Citigroup turned to two of its elder statesman and surest hands yesterday to guide it through this turbulent period. Bischoff is both respected and trusted by Citigroup's senior managers. And Rubin, whose career includes a stint as co-chairman of Goldman Sachs and a celebrated run as Treasury secretary, has plenty of experience navigating crises.
Until yesterday, he had long resisted taking a more active role in Citigroup. "Initially, he said he would do it but he was hoping there would be a co-chairman. But he stepped up and did what was necessary," said a person briefed on the situation who was not authorized to speak publicly. "There wasn't anybody else."
While he has been paid over $150 million since coming to Citigroup in 1999, he has said from the beginning that he would have no interest in running the bank and has even had language written into his contract accordingly.

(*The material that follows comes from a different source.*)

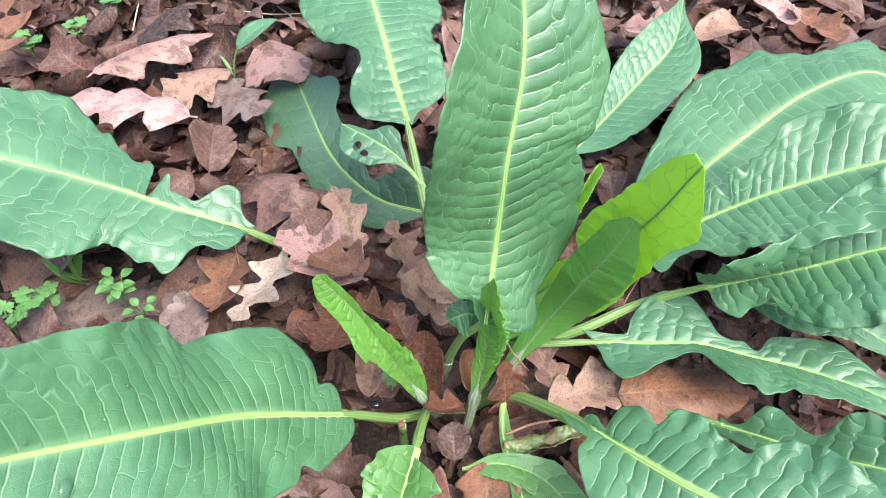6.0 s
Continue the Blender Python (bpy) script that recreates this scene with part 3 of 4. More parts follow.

Rubin has turned down offers to run Citigroup before. What seems clear is that this time, the Citigroup board has made the case that becoming chairman is a public service obligation not a job promotion. And in the best tradition of the wise men that Rubin has long admired, he was not able to say no.
Citigroup's search committee will be looking at both internal and external candidates. But the need for its independent directors to hold an emergency session yesterday at the company's Park Avenue headquarters suggests that nobody is ready from its existing bench. Rubin said the search committee would be looking for someone "who can relate to the international dimension, deal with complicated issues, and relate to a lot of very strong and smart people." Citigroup's problems, however, are bigger than a single individual can handle - whether it is Prince, Rubin, or another leader.
Virtually all of its operations suffer from years of under-investment that will take years to make up. Its loan loss reserves have been depleted, raising questions about whether it may need to sell-off assets. And Prince's long-term growth strategy, approved by the board, has had more setbacks than successes.
Investors have already begun the calls for Citigroup's diversified banking model to be disbanded, although Rubin and Bischoff said yesterday that no changes were planned at the moment.
While Rubin is publicly behind the bank's current growth plan, he has often asked provocative questions in private.
At a glance
Citigroup's problems: Last month, the company reported a $5.9 billion write-down and a 6 percent drop in earnings compared with the third quarter of last year. Yesterday, it said it will take an additional $8 billion to $11 billion in write-downs. Citigroup's shares are down nearly 18 percent for the year.
Local footprint: The headquarters for CitiFinancial, the company's consumer lending division, is in Baltimore. Citigroup employs about 6,000 people in Maryland.